King's topic was flag desecration. Specifically, she was arguing for the following resolution: "There should be an amendment to the Constitution to ban burning the American flag so that it cannot be protected by the First Amendment."

Teams of five students debated each side of the issue for about 30 minutes. It was the culmination of a several-week, interdisciplinary project coordinated by social studies teacher Pat Blackman and English teachers Sharyn Dupee and Janean Laidlaw.

"This is a challenging project," Blackman told the audience at the conclusion of the last debate in the series. "We mean it to be that. We all have been frustrated over the last few weeks. I have been, and the students have been. We mean it to be that way."

The challenge is worth it, Blackman said later.

"By far, it's a growth experience, especially since we added the paper," he said.

The process began in November when the students expressed an area of interest from among the seven topics up for debate. After they were assigned to the topic, each student researched his or her assigned issue and wrote a paper arguing for or against the resolution.

"In the past, there was not a position paper," Blackman said. "But persuasive writing is a main feature of the common core. Since we were doing this anyway, it seemed like a good fit."

After the papers were completed, the teachers divided the students in each topic into two teams, and a coin was flipped to see which team would argue affirmatively and which would argue the negative position.

On Thursday, Blackman polled the flag-desecration teams after the debate, and several said their personal opinions on the issue had been changed through the process.

No matter what those personal opinions may have been, each of the 10 students maintained a strong debating posture — respectfully challenging the assertions of the other team and attempting to persuade the audience, mostly their classmates with a few parents who were able to attend.

Most employed arguments they uncovered during their research. King, for example, found a quote from right-wing icon Bork, who once said, "Preventing [the flag's] desecration does not prevent you from expressing an idea," and coupled it with a quote from liberal legend Feinstein, who said in '06, "In a sense, I think, our flag is the physical fabric of our society."

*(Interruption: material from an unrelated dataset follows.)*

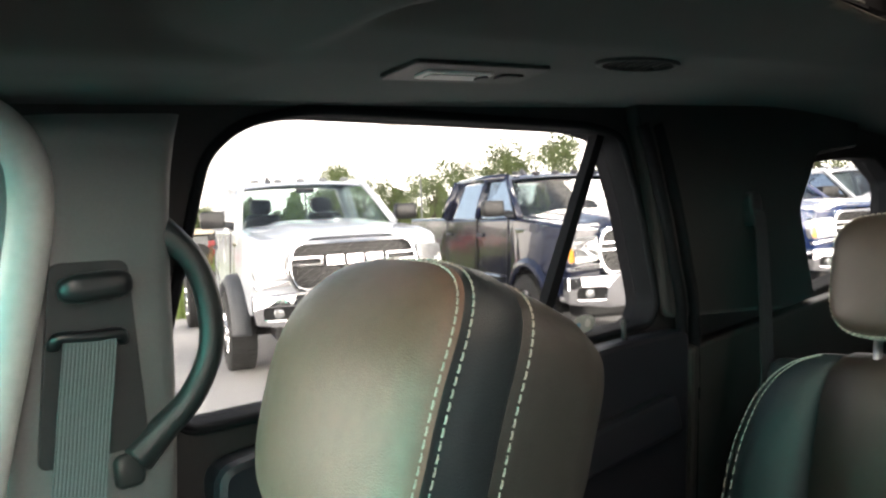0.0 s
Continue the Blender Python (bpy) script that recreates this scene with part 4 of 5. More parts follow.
def mirror():
    c = Vector((0.009, 1.066, 1.627))
    n = Vector((0.12, -0.99, 0.13)).normalized()
    side = (-n).cross(Vector((0, 0, 1))).normalized()
    up = side.cross(-n).normalized()
    m = Matrix.Identity(4)
    m.col[0], m.col[1], m.col[2] = (*side, 0), (*up, 0), (*n, 0)
    m.translation = c
    root = thing("rear_view_mirror", m @ pose(0, 0, 0, 0, 0, 2.5), "black framed rear-view mirror on a stalk", "mirror")
    o = rounded([(-0.125, -0.036), (0.118, -0.036), (0.126, 0.010), (0.112, 0.036), (-0.112, 0.036), (-0.130, 0.010)], 0.022, 6)
    o_in = [(a * 0.975, b * 0.93) for a, b in o]
    part("housing", slab([o], -0.030, 0.0, flat, 0.006), M_BLACK, root)
    part("rim", slab([o, o_in], -0.001, 0.003, flat, 0.0008), M_BLACKGLOSS, root, "glossy black rim")
    part("mirror_glass", slab([o_in], -0.001, 0.001, flat), M_MIRROR, root, "dim mirror glass")
    stalk = thing("mirror_mount", Matrix(), "black sensor housing and mirror stalk on the glass", "mirror mount")
    bm = bmesh.new()
    rings = []
    for z, w in ((1.742, 0.0125), (1.72, 0.0125), (1.70, 0.014), (1.682, 0.017), (1.672, 0.012)):
        y = shield_y(-0.02, z) - 0.003
        x0 = -0.009 - (1.742 - z) * 0.15
        rings.append([(x0 - w, y, z), (x0 - w * 0.85, y - 0.016, z - 0.004), (x0 + w * 0.85, y - 0.016, z - 0.004), (x0 + w, y, z)])
    loft(bm, rings)
    part("cover", bm, M_BLACK, stalk)
    bm = bmesh.new()
    tube(bm, [(-0.02, 1.120, 1.680), (-0.010, 1.105, 1.662), (0.006, 1.085, 1.642)], 0.010, 10)
    part("arm", bm, M_BLACK, stalk, smooth=True)


mirror()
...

The affirmative team seized on that sense of the flag as a special, even sacred civic object and argued repeatedly that burning a flag is a physical act, not speech.

The negative side, on the other hand, turned their opponents' patriotic argument around, maintaining, "Taking away freedom disrespects the veterans more," as Ethan Schoorlemmer put it.

Maia Hirsch strengthened that argument by bringing out the words of a Navy veteran quoted on the website of the American Civil Liberties Union.

"To have a law passed that effectively disables the First Amendment would be a slap in the face to me and to everyone else who has donated part or all of their life to preserving those freedoms," the site quotes John Magruder as saying.

Blackman said the debate series, which he helped start 13 years ago, is one of five interdisciplinary programs throughout the school year that allow students to look at social studies topics while honing their language skills.

Mount Greylock has no debate team or Model U.N. program, but Blackman said he would like to see something like that happen down the road.

"It's not an idea that's dead for me," he said. "The Gettysburg trip — I wanted to do that for five or six years before it happened. This will be our sixth year."

Blackman referenced the eighth grade's annual end-of-the-year trip to Gettysburg, Pa., at the end of the two-day series of debates last week.

"I'd rather have lawyers fighting it out in the courts than soldiers fighting it out on the battlefield," he said.

"The way we do debate today in this age of social media and such, we seem to ... move away from using reason and logic. We scream our opinions out in our status updates or on Twitter or wherever and expect that that's enough.

"It's not enough. It's allowed. We certainly have freedom of speech. You have a right to speak. That doesn't mean you have a right to be heard. You want to be heard. You want to persuade. You want to influence. Reason and logic is where it's at. That's what works. When that fails, things go bad."